*The request*.
Starting at the line that has "keys = carried.animation_data" and stopping after the line that has "scene.view_settings.keyframe_insert(path, frame=frame(t))", reproduce the listing below exactly; omit everything else.

*Dataset rows*.
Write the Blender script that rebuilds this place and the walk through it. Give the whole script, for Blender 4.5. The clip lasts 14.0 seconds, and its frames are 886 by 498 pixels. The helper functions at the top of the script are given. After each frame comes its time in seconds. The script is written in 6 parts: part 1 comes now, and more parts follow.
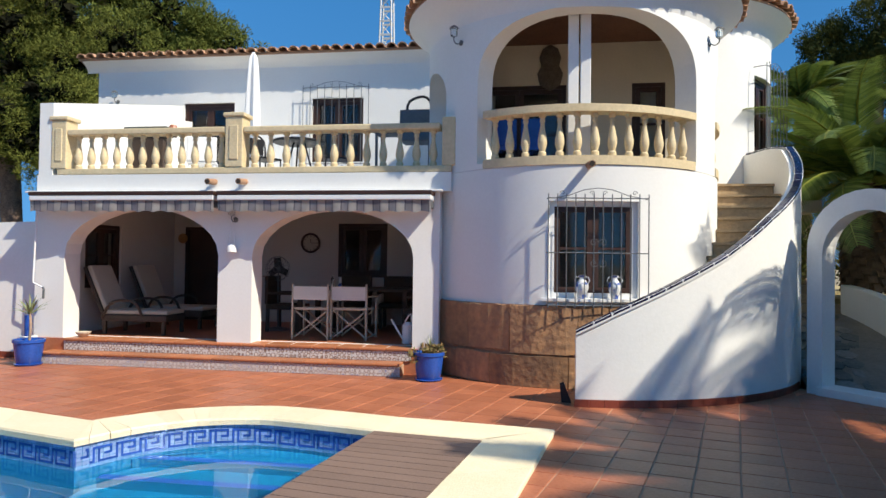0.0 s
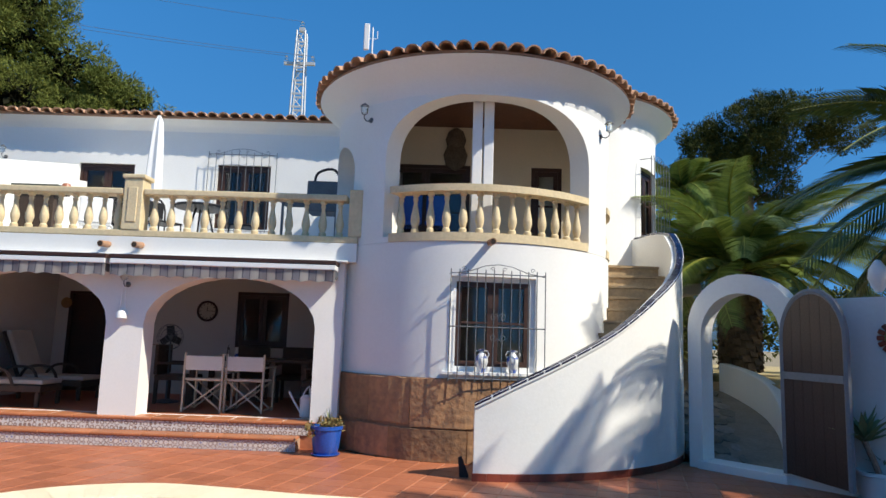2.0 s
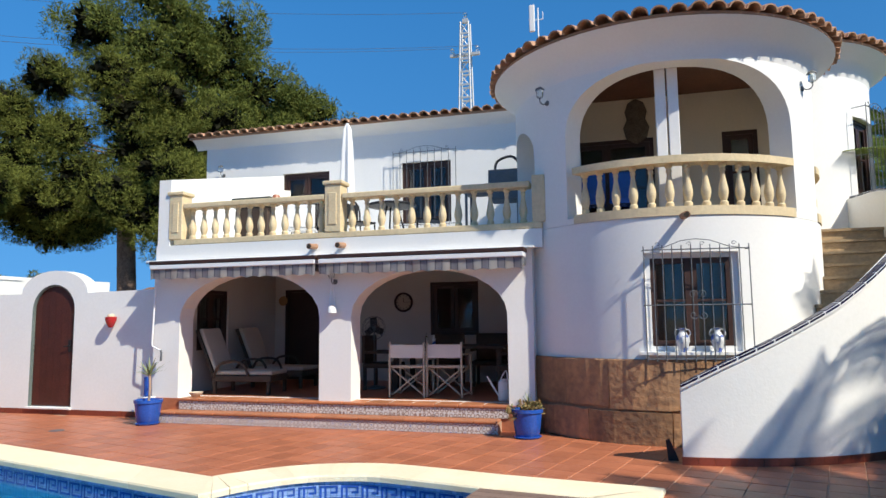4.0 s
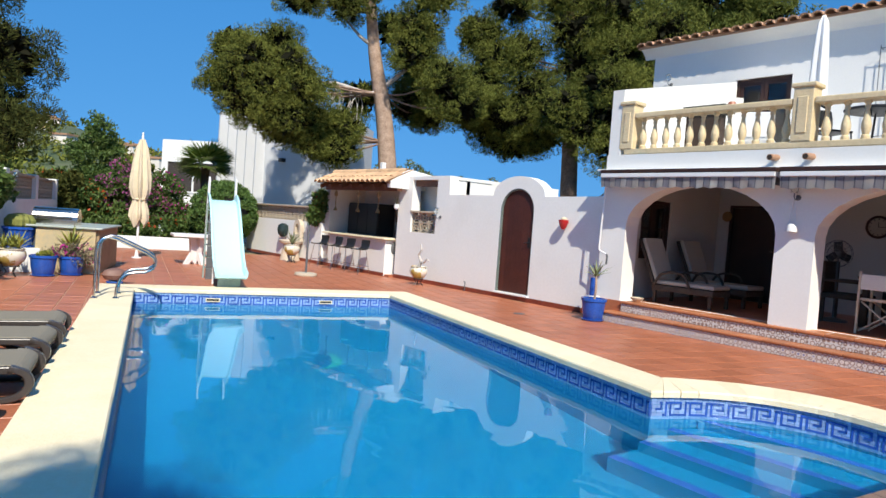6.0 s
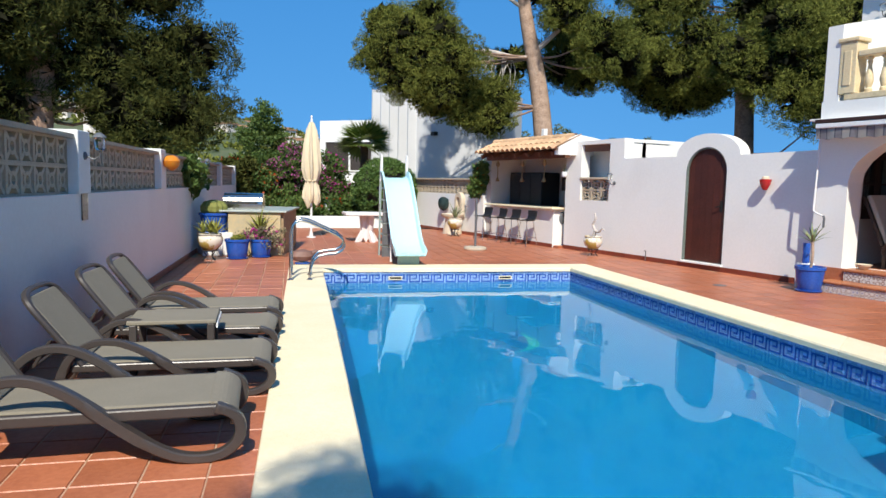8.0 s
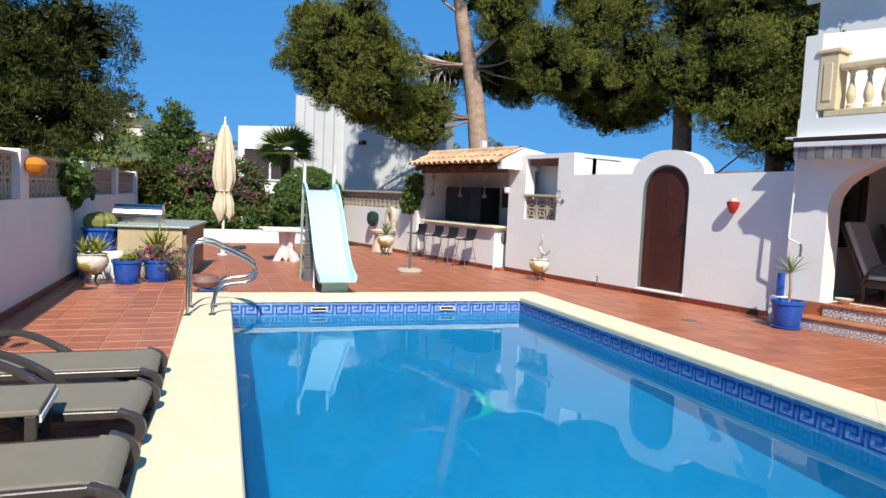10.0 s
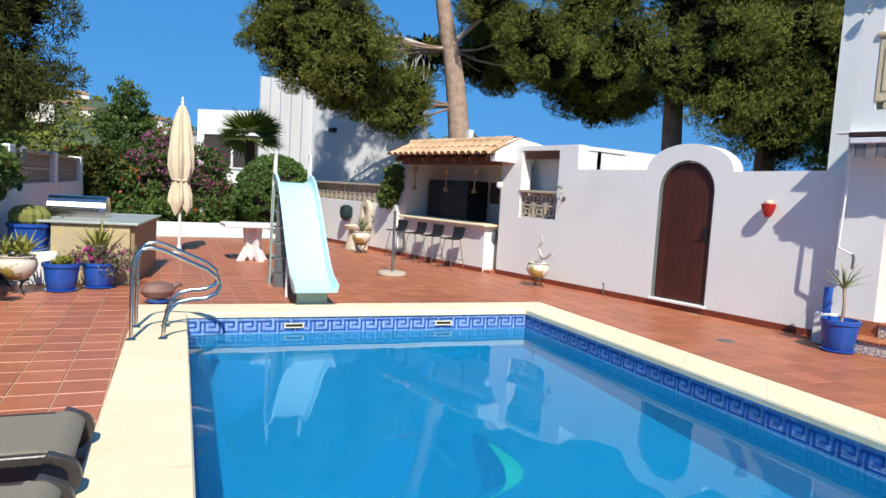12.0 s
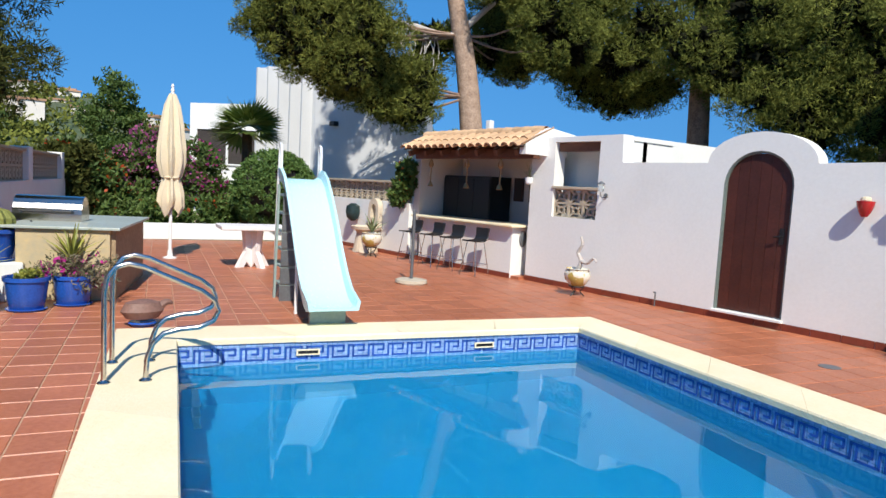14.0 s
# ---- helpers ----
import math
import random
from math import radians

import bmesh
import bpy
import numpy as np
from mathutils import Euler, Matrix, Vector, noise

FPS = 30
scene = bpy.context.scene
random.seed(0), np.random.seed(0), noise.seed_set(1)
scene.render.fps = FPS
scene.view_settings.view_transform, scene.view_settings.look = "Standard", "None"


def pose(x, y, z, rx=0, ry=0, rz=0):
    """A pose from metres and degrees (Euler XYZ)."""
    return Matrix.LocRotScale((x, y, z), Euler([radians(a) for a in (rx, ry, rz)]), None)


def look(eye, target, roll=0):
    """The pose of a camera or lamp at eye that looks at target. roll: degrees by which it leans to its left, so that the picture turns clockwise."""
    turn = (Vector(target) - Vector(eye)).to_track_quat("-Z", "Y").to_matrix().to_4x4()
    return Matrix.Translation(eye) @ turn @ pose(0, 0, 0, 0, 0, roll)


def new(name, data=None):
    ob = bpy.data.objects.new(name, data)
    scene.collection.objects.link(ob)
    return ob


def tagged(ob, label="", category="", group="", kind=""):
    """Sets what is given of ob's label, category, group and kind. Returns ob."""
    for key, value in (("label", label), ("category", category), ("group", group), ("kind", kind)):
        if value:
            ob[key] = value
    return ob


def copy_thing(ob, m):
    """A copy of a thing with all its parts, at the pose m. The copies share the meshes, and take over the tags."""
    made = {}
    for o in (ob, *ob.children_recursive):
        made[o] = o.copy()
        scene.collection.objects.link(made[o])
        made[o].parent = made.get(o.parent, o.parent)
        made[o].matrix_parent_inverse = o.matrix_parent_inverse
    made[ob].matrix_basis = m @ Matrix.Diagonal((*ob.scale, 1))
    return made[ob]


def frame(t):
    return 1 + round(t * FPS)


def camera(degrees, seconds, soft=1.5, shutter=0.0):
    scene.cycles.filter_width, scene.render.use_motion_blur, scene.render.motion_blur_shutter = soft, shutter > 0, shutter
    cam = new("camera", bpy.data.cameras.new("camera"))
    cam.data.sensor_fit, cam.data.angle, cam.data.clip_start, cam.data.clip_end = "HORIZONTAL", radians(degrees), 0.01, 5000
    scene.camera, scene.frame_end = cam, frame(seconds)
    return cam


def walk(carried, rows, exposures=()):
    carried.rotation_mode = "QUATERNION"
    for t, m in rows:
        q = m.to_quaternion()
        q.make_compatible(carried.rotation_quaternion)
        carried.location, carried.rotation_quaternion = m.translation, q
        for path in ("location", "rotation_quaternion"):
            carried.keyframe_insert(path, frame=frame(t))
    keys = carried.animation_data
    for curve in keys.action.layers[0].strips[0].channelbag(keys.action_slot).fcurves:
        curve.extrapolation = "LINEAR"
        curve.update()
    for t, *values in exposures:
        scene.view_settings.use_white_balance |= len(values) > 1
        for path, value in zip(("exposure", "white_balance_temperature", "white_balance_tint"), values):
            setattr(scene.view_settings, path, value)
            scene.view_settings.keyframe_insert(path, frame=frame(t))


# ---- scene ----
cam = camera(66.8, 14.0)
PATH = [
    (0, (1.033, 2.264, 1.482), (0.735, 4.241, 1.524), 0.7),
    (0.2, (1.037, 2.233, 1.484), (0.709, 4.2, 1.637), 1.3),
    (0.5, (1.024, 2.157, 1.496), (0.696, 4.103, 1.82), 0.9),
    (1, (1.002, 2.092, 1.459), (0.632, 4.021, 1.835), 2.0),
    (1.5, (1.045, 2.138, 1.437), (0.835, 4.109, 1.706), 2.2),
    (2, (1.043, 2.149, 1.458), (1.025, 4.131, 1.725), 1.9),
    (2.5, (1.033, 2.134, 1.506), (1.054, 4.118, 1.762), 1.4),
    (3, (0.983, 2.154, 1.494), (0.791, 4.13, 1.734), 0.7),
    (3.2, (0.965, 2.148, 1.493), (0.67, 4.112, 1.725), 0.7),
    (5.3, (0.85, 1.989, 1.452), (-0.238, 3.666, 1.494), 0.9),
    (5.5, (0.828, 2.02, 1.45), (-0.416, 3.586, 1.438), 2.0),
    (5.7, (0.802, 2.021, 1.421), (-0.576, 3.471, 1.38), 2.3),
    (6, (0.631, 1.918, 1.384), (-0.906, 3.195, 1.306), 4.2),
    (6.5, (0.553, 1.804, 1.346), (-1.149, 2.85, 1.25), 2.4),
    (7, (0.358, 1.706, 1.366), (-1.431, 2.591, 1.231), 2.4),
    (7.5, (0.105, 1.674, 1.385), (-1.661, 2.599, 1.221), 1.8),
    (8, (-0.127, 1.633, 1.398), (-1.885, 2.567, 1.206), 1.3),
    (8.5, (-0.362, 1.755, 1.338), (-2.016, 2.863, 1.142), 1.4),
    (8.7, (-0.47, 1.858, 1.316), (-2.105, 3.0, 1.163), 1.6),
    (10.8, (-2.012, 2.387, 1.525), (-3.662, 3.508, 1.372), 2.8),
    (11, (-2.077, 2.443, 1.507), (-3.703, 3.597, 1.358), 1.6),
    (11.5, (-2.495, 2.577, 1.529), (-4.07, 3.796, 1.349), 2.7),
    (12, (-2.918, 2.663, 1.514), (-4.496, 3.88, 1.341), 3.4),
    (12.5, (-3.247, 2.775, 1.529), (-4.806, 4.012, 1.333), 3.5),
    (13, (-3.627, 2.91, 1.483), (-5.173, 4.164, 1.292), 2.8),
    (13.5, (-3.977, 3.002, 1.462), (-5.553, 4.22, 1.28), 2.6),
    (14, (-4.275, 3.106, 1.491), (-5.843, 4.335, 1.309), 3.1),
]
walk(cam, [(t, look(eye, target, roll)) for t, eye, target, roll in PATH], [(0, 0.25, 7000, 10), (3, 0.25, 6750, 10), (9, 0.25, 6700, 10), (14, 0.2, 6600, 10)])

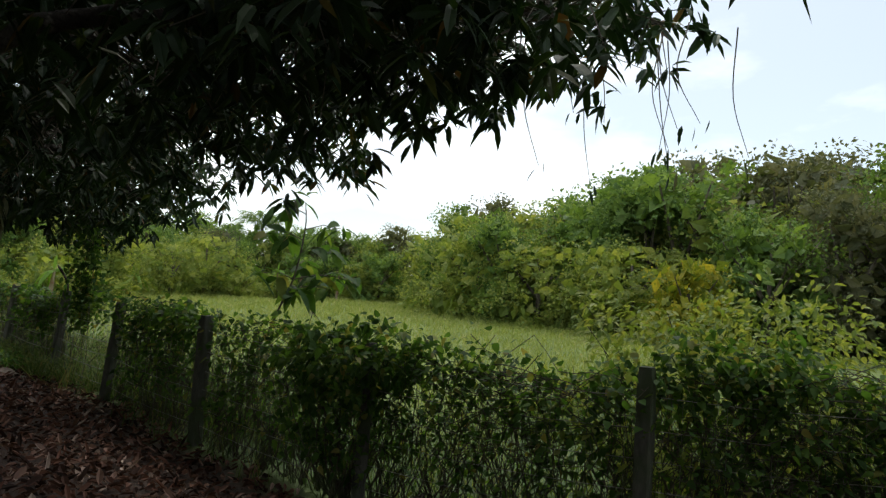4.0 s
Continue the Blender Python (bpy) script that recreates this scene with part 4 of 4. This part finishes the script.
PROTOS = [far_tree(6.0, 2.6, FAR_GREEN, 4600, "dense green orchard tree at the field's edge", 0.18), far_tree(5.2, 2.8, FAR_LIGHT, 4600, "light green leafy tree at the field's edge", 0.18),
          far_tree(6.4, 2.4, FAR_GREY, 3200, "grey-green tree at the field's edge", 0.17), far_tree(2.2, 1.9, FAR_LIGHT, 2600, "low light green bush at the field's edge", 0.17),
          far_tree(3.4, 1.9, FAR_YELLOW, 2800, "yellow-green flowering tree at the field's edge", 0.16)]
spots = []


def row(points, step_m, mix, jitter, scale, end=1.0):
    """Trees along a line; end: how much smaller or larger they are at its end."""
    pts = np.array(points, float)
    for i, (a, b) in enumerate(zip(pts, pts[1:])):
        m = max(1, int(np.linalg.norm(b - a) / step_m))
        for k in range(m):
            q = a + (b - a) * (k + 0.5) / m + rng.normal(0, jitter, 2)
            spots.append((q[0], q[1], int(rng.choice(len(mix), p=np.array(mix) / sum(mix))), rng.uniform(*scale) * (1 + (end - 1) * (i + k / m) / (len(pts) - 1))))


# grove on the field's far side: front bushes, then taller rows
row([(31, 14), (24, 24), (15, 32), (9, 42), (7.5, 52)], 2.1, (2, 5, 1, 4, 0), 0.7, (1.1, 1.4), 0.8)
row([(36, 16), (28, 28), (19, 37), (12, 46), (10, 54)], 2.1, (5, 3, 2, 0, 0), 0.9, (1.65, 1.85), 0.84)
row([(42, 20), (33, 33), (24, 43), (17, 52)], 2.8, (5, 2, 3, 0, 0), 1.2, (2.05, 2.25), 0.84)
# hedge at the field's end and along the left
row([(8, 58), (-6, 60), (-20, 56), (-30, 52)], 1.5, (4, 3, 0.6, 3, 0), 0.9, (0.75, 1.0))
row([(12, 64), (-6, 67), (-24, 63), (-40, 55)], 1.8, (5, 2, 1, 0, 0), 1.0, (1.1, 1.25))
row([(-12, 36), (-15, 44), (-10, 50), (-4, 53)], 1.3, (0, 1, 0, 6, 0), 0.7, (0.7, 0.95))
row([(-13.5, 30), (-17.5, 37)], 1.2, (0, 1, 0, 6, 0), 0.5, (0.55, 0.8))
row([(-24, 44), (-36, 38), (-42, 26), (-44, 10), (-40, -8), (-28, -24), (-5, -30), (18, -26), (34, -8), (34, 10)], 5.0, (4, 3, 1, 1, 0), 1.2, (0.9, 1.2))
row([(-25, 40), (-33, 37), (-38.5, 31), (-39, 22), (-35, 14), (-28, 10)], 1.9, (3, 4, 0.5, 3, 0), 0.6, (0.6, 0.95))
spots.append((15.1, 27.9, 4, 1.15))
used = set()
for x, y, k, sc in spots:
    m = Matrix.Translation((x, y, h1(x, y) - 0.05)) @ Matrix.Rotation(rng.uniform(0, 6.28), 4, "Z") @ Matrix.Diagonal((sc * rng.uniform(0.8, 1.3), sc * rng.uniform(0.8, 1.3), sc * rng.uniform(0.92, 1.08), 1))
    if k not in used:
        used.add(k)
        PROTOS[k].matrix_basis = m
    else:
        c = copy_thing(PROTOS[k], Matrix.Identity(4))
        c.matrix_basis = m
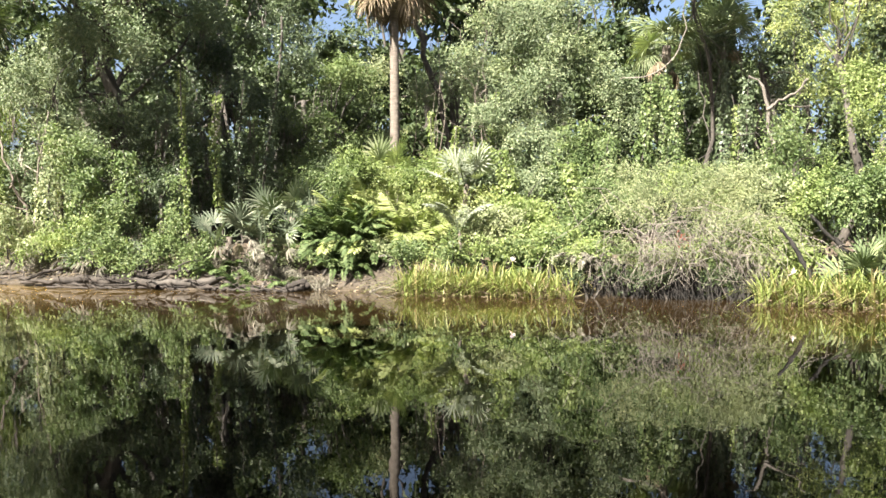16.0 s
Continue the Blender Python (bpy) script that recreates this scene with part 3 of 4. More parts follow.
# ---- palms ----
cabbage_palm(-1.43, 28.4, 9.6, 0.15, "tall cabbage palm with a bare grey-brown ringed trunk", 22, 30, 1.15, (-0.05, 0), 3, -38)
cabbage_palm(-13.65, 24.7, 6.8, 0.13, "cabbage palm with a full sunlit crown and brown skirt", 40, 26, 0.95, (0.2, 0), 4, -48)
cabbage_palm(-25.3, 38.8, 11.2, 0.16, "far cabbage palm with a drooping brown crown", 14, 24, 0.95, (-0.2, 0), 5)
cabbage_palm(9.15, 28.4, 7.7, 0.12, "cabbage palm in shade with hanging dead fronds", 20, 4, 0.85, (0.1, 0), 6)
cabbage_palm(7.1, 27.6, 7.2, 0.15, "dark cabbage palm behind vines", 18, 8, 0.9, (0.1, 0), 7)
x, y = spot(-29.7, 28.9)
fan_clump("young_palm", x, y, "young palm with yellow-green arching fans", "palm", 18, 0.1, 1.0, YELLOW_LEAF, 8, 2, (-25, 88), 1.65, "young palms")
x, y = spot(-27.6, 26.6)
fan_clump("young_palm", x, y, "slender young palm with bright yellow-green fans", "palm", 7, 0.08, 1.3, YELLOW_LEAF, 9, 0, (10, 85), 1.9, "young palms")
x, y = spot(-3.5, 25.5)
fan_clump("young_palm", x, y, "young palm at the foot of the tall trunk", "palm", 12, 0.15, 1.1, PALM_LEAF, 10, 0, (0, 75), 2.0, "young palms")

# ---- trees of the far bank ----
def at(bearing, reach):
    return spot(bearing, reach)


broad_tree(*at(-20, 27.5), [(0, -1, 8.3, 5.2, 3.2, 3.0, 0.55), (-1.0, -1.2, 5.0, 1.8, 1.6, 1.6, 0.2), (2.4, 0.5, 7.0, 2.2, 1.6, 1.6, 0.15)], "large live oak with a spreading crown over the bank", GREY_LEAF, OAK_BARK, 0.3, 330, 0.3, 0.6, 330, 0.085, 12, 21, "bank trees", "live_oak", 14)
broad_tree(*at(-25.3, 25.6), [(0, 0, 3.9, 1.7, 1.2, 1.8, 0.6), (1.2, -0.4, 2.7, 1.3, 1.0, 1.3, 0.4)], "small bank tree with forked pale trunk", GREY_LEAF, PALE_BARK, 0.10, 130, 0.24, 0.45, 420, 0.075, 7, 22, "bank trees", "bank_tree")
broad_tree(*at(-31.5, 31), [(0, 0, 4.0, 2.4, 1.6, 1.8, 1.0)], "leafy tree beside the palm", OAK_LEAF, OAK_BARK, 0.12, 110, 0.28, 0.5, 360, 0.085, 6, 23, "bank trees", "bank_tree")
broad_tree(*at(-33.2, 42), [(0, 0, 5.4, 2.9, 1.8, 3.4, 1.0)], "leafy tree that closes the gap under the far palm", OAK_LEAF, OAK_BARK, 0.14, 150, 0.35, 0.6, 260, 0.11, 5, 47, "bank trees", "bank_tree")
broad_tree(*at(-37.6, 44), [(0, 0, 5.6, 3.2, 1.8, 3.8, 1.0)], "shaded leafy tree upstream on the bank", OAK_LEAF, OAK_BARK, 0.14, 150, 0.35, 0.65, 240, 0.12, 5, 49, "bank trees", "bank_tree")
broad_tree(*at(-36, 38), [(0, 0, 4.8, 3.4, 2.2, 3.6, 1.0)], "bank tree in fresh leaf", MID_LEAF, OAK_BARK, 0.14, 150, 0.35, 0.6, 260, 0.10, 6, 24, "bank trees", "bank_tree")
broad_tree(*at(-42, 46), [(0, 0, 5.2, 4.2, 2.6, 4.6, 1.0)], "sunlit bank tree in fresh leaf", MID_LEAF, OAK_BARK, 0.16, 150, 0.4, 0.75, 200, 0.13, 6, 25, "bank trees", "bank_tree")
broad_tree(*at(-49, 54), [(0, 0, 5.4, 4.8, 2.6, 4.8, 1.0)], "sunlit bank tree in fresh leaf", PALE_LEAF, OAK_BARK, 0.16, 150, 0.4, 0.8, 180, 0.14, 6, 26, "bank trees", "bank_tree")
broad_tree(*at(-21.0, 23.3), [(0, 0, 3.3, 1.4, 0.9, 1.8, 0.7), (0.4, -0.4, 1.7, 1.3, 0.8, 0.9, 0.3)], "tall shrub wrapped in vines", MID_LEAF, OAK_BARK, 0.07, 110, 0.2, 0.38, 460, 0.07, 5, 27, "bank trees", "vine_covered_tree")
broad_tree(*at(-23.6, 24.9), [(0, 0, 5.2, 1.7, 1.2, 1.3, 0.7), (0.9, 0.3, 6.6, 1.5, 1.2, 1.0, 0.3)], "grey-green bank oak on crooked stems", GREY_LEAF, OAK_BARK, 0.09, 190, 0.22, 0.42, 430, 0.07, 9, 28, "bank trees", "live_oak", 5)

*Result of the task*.
    keys = carried.animation_data
    for curve in keys.action.layers[0].strips[0].channelbag(keys.action_slot).fcurves:
        curve.extrapolation = "LINEAR"
        curve.update()
    for t, *values in exposures:
        scene.view_settings.use_white_balance |= len(values) > 1
        for path, value in zip(("exposure", "white_balance_temperature", "white_balance_tint"), values):
            setattr(scene.view_settings, path, value)
            scene.view_settings.keyframe_insert(path, frame=frame(t))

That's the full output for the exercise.